Everything is tied to:
who approved it,
under what authority,
which rules were applied.
That kind of structure enforces discipline.
And not every institution is ready for that.
Because sometimes inefficiency isn’t accidental it exists because it allows flexibility, or even control.
This kind of system reduces that space.
From an investment perspective, that creates an interesting tension.
On paper, the design makes sense. It’s coherent.
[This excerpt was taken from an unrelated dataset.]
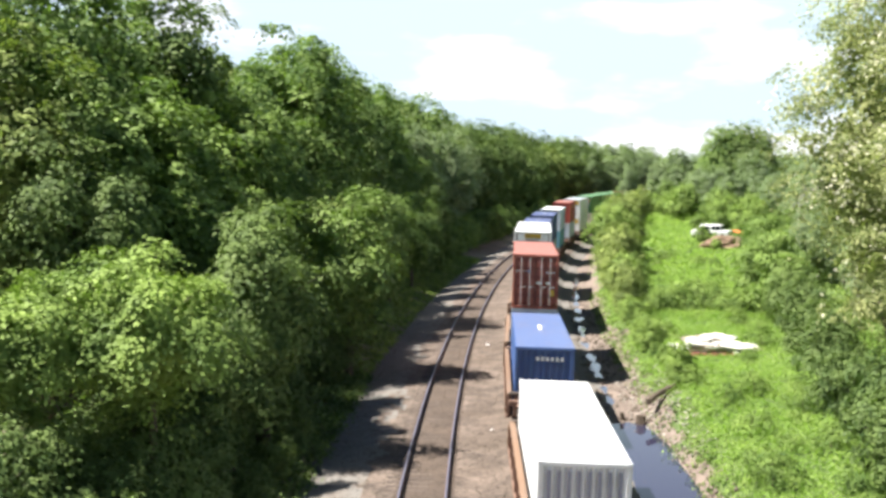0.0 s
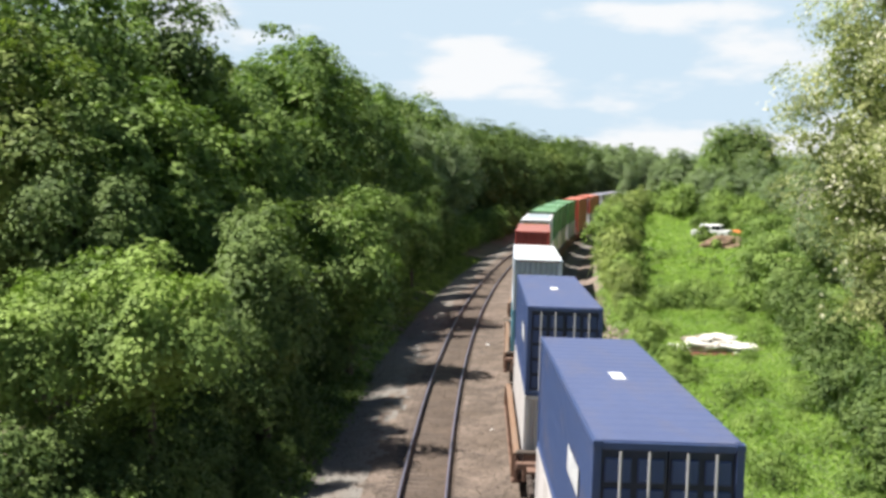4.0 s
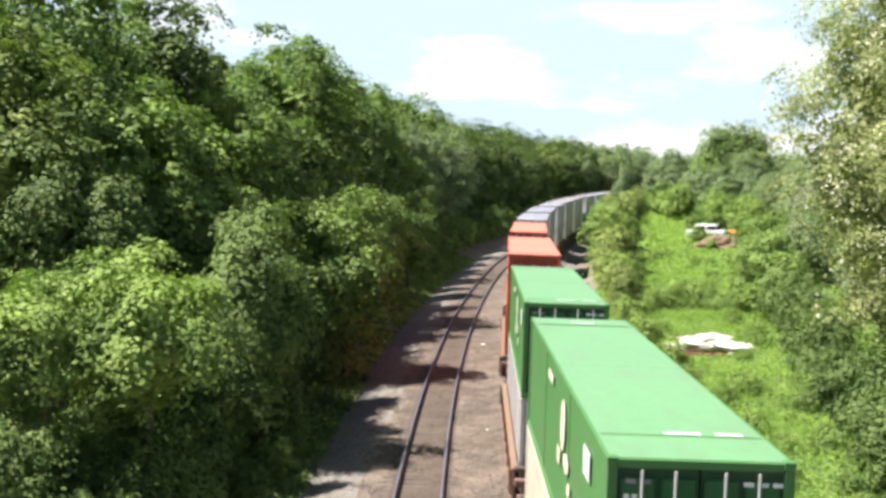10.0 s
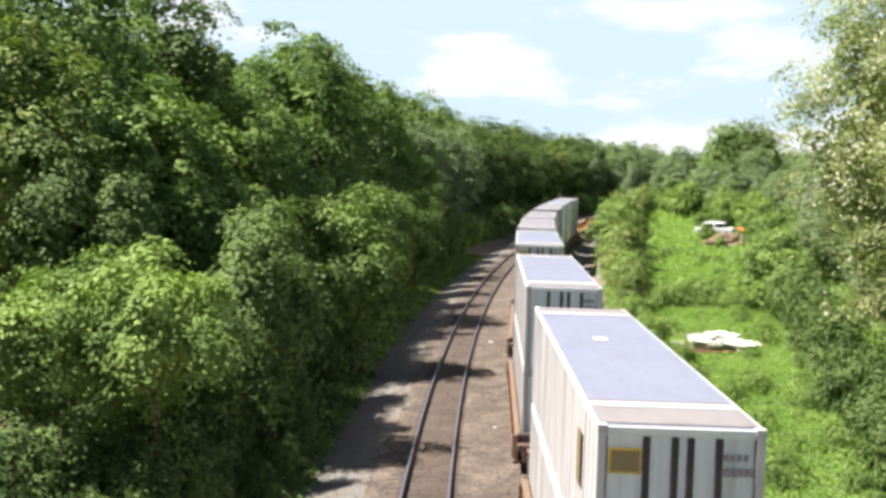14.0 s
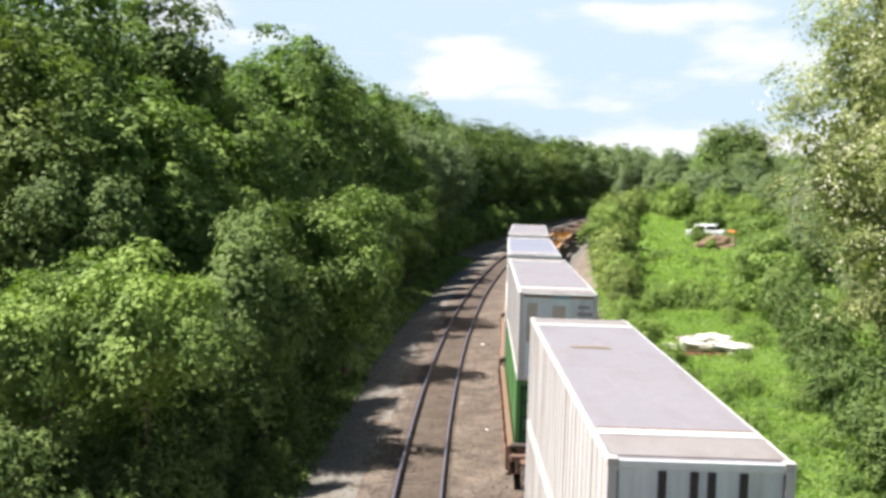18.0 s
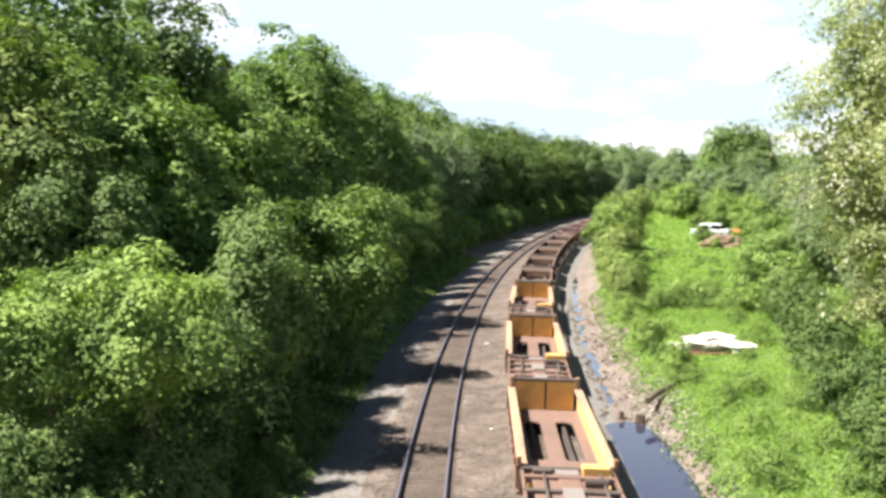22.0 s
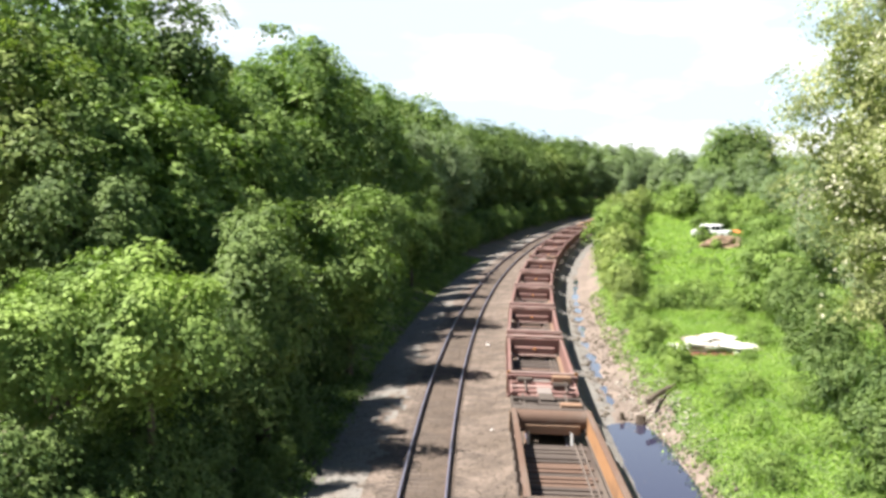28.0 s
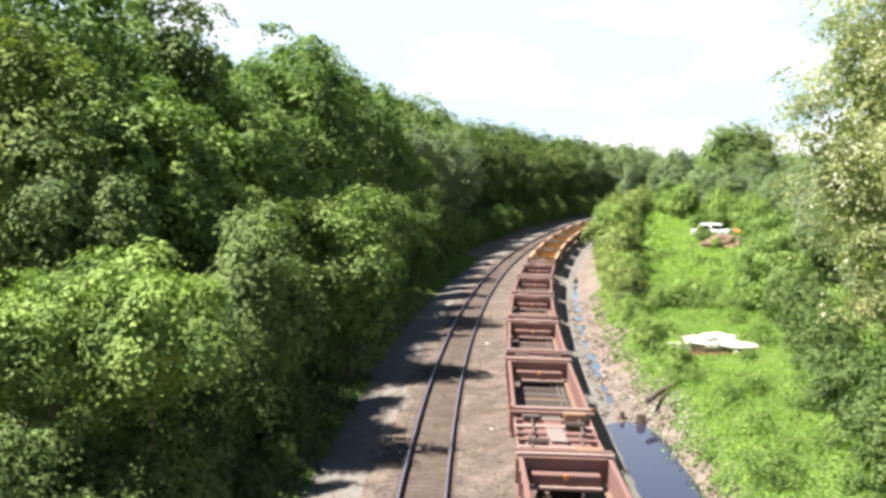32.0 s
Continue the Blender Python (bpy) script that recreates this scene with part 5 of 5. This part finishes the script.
weeds("grass", 1, (28, 115, 5.6, 21), 38000, 0.068, 0.5, M_GRASS, "lush bright green grass and weeds on the meadow",
      keep=lambda s, d: d > 6.2 + 0.9 * noise.noise((s * 0.12, 0, 7)) + rnd.uniform(-0.5, 0.5))
weeds("grass", 6, (48, 115, 20, 30), 5000, 0.11, 0.6, M_LEAF_LIGHT, "rough grass under the trees beside the meadow")
weeds("grass", 2, (110, 230, 8, 26), 9000, 0.17, 0.5, M_GRASS, "bright green grass on the far meadow")
weeds("grass", 4, (34, 110, 5.0, 6.4), 900, 0.08, 0.3, M_LEAF_LIGHT, "straggling weeds on the ditch bank", lump=0.6)
# shade under the shrubs is painted into the leaf colour of these weeds
weeds("undergrowth", 9, (24, 62, -17, -8.3), 8500, 0.10, 0.55, M_LEAF_DARK_SHADE, "low weeds under the shrubs, shade in their leaf green")
weeds("grass", 3, (46, 150, -13.5, -8.6), 9000, 0.09, 0.4, M_LEAF_LIGHT, "grass verge along the foot of the wood")


# pale stones round the log, and two light stones between the tracks
M_PALE = mat("pale_stone", (0.36, 0.33, 0.29), 0.95, var=0.3, scale=2, fine=20, bump=0.3)
rp = np.random.default_rng(8)
pv, pf = [], []
for k in range(700):
    s, d = rp.uniform(46, 64), rp.uniform(4.3, 6.9)
    c = np.array(line(s, d, ground_z(s, d) + 0.03))
    size = 0.03 + 0.10 * rp.random() ** 3
    pv.append(octa * size * (0.6 + 0.7 * rp.random((6, 1))) * np.array([1.2, 1.2, 0.7]) + c)
    pf.append(octa_f + 6 * k)
tagged(part("pale_stones", raw_mesh("pale_stones", np.concatenate(pv), np.concatenate(pf), M_PALE)), "pale stones scattered on the ditch bank", "stones", kind="stuff")
for s, d, q in ((72.8, -2.6, 0.12), (48.3, -2.1, 0.06)):
    bm = bmesh.new()
    bmesh.ops.create_icosphere(bm, subdivisions=2, radius=q)
    for v in bm.verts:
        v.co = Vector((v.co.x * 1.2, v.co.y, v.co.z * 0.6)) * (1 + 0.3 * noise.noise(v.co * 9))
    st = part("stone", bm, M_SLAB)
    st.matrix_basis = Matrix.Translation(line(s, d, -0.20))
    tagged(st, "single white stone lying on the ballast", "stone", "white stones")


def swaying(thing, amount, phase):
    """A slow, uneven sway in the wind."""
    m0 = thing.matrix_basis.copy()
    m0 = Matrix.LocRotScale(m0.translation, m0.to_quaternion(), None)
    rows = []
    for i in range(41):
        t = i * 0.8
        a = amount * (math.sin(1.9 * t + phase) + 0.6 * math.sin(3.1 * t + 2 * phase))
        b = amount * 0.6 * math.sin(2.4 * t + 1.7 * phase)
        rows.append((t, Matrix.Translation(m0.translation) @ pose(0, 0, 0, b, a, 0) @ m0.to_quaternion().to_matrix().to_4x4()))
    walk(thing, rows)


def motions():
    for thing, amount, phase in WIND:
        swaying(thing, amount, phase)
    for thing, u, length, z, off in TRAIN:
        walk(thing, [(t, riding_pose(u - SPEED * t, length, z, off)) for t in range(33)])


motions()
It solves real coordination problems.
But its success depends on something harder to measure early on:
behavior change.
Do institutions actually want systems where everything is provable and constrained?
Or do they prefer flexibility, even if it comes with inefficiencies?
That’s not a technical question it’s structural.
There’s also something else that keeps coming to mind.
If the architecture is this solid, why isn’t the market pricing that potential more aggressively?
Usually, infrastructure narratives get overhyped early.
Here, it feels like the opposite.
Either the opportunity is being overlooked…
or the market has seen enough similar attempts fail that it’s cautious this time.
I’m not fully sure yet.
The real signal, though, isn’t in the architecture diagrams it’s in the actual workflows:
Eligibility → distribution → audit
CBDC → stablecoin conversion
Tokenized asset registry updates
These aren’t abstract ideas. They’re real processes.
And more importantly, they connect.
That’s what makes this different.
It’s not just doing one thing well it’s trying to make multiple systems work together smoothly.
Where I’ve landed for now is somewhere in the middle.
I don’t think this is just another overbuilt crypto project.
But I also don’t think a solid design guarantees success.
Adoption here isn’t driven by hype it’s driven by integration.
And integration, especially at a sovereign level, is slow and unpredictable.
So instead of focusing on announcements or surface-level metrics, I’m watching something simpler:
Are these systems actually being used… consistently?
Not tested. Not announced. Used.
Because once that happens, everything else matters a lot less.
Until then, this sits in that uncomfortable space.
hard to ignore… but even harder to fully believe in.